Illegal farm worker amnesty gets torpedoed
The Federal Government has ruled out an amnesty for undocumented migrants despite calls from within the National Party and a Coalition-initiated farm workforce strategy.
Earlier this month, a major report into Australia's agricultural labour crisis called for an amnesty — among other sweeping changes.
Nationals backbenchers support the idea and are set to push for it to become official party policy at its federal conference on Sunday.
But Liberal Cabinet minister Michaelia Cash said the government would not be budging on changing the status of "illegal migrant workers".
“This would undermine the integrity of this government's strong visa system and we are not going to do that,” she told a Senate estimates hearing.
“There will be no amnesty.”
Under questioning from Victorian Labor Senator Raff Ciccone, Home Affairs secretary Michael Pezzullo said he would recommend against the idea.
“It would not be our advice to change direction because of the perverse incentive to get to Australia, overstay your visa and then go to ground,” he said.

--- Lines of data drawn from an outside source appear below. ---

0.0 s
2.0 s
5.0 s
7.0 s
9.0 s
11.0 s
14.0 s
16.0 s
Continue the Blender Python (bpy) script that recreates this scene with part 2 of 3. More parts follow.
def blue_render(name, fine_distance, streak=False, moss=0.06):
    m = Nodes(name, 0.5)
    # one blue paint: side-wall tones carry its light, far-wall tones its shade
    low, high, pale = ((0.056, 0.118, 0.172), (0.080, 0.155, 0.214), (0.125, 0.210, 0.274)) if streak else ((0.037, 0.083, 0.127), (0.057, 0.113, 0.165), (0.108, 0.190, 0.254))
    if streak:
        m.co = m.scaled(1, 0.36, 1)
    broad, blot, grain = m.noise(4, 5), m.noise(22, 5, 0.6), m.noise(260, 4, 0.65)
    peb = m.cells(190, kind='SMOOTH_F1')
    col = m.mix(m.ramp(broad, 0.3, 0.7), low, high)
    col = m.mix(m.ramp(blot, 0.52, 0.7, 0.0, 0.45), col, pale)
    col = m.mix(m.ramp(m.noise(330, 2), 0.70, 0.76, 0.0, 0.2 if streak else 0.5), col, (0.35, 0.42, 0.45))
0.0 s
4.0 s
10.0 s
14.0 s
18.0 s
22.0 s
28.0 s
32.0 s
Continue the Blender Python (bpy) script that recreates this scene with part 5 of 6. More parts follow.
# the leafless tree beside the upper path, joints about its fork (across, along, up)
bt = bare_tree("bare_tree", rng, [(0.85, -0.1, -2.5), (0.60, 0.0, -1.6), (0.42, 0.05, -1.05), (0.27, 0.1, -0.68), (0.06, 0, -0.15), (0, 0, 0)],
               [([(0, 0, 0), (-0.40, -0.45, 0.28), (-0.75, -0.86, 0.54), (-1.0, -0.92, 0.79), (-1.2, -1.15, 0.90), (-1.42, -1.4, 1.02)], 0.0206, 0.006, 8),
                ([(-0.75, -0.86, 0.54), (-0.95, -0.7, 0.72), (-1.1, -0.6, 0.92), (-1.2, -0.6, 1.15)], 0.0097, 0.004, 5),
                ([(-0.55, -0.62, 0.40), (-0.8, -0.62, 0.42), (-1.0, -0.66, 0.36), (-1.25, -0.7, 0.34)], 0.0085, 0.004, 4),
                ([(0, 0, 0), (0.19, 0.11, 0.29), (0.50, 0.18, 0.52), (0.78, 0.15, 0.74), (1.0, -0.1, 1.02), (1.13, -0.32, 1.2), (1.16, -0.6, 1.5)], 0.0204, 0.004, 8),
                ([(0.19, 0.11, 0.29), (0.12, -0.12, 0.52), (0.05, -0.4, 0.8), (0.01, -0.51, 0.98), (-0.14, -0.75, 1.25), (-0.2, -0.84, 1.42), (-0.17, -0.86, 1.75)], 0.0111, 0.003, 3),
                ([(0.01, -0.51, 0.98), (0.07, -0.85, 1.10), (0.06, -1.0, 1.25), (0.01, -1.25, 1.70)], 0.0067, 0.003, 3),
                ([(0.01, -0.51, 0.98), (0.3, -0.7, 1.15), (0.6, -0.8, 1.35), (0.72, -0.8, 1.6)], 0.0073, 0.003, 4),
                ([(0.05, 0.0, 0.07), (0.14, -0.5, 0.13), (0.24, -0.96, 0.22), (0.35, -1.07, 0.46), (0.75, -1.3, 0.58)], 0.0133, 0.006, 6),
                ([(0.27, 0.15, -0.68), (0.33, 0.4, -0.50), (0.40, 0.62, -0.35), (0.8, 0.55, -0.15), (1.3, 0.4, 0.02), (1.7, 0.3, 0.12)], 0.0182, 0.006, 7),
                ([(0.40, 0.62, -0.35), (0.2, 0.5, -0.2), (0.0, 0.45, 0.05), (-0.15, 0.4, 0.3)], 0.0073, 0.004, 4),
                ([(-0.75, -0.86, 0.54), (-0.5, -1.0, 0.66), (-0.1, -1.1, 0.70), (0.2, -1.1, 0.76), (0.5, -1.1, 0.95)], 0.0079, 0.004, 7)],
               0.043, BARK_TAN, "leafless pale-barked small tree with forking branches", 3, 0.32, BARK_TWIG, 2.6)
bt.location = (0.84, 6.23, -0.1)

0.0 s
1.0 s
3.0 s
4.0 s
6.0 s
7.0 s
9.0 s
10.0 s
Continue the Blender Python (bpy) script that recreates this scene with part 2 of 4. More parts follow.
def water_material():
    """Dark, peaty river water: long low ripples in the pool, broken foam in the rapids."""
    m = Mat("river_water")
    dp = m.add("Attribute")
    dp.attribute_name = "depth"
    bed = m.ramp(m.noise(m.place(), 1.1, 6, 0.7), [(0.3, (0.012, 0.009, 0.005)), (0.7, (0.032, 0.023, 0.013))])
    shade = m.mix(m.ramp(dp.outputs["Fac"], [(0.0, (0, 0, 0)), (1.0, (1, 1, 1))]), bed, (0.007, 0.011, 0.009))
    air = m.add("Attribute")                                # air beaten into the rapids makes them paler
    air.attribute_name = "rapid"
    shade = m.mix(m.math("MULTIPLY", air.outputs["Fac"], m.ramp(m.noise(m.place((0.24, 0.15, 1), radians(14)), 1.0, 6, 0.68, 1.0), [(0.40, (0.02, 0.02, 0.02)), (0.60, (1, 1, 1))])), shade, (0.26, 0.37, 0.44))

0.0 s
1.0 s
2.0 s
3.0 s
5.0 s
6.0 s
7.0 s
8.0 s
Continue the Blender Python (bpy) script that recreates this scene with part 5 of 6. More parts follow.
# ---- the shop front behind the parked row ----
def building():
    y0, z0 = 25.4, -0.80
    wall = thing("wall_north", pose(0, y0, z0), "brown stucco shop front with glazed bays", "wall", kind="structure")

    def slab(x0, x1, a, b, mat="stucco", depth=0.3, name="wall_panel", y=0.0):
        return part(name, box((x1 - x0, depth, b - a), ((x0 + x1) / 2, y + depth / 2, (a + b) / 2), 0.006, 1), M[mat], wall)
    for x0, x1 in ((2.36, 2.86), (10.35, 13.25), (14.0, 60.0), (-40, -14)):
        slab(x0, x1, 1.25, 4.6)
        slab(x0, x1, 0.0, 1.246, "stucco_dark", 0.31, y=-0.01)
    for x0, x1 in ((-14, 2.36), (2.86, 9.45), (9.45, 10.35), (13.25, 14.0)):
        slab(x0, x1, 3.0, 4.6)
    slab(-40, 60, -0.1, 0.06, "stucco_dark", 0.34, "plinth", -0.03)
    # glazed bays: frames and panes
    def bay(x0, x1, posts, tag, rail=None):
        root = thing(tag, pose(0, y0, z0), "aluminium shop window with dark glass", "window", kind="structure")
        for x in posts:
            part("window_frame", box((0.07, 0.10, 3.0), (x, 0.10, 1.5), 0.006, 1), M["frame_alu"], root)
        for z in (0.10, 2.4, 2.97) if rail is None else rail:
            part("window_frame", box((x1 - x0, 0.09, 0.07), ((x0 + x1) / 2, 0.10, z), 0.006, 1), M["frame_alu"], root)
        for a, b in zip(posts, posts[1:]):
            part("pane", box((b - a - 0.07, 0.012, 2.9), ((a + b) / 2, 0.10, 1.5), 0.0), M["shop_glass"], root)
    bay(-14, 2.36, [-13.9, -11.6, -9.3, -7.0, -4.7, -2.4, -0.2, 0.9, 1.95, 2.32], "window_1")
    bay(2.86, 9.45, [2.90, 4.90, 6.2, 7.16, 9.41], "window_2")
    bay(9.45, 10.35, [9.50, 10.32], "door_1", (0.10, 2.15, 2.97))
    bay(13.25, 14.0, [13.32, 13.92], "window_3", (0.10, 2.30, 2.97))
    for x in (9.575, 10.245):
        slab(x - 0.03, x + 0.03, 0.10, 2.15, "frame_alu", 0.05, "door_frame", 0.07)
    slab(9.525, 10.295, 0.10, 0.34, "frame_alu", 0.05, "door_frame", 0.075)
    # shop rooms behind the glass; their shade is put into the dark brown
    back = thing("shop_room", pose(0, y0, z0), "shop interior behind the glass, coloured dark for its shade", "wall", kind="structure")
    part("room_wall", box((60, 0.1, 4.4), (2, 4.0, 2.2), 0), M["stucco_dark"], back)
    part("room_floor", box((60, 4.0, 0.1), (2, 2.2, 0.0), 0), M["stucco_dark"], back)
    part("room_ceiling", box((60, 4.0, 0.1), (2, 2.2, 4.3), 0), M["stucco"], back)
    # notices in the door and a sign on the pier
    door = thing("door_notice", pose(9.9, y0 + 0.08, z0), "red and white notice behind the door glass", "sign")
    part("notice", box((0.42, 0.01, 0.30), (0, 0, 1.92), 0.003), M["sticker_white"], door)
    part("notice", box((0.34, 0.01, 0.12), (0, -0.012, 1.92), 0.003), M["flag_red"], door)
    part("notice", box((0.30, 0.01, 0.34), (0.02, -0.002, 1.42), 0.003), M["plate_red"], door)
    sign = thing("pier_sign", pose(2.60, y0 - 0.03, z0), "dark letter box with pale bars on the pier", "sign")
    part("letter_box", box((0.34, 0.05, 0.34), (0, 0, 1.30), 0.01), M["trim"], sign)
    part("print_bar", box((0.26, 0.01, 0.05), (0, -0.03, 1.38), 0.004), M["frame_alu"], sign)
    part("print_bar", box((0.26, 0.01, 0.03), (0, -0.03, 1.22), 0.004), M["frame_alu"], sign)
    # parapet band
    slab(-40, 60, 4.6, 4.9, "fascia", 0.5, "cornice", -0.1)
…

Mr Pezzullo also said the government never committed to a dedicated agriculture visa, despite Prime Minister Scott Morrison backing the idea in 2018.
“Senior ministers made reference to: ‘if that was a solution to agricultural labour shortages, it's something they would actively look at it’," Mr Pezzullo said.
He recalled a senior minister pledging to consider the visa but said the government chose not to pursue it.
“We will work to establish an agriculture visa — that is the long-term solution, even the medium-term solution,” Mr Morrison said in 2018.
The PM later backed away from the commitment after increasing intakes across a handful of seasonal labour schemes.
The workforce strategy released two weeks ago recommended against a specific visa.
Senator Cash said the government introduced a number of temporary visa measures during the coronavirus pandemic designed to help with labour shortages in agriculture.
During the 2019 election campaign, Nationals leader Michael McCormack and Federal Agriculture Minister David Littleproud expressed support for the proposal.
“I am a believer in an ag visa and I know the PM wants to move towards it,” Mr Littleproud said.
Mr McCormack declared "we'll get it done" after working out the most viable way to achieve a dedicated visa.
“The ag visa is important,” he said.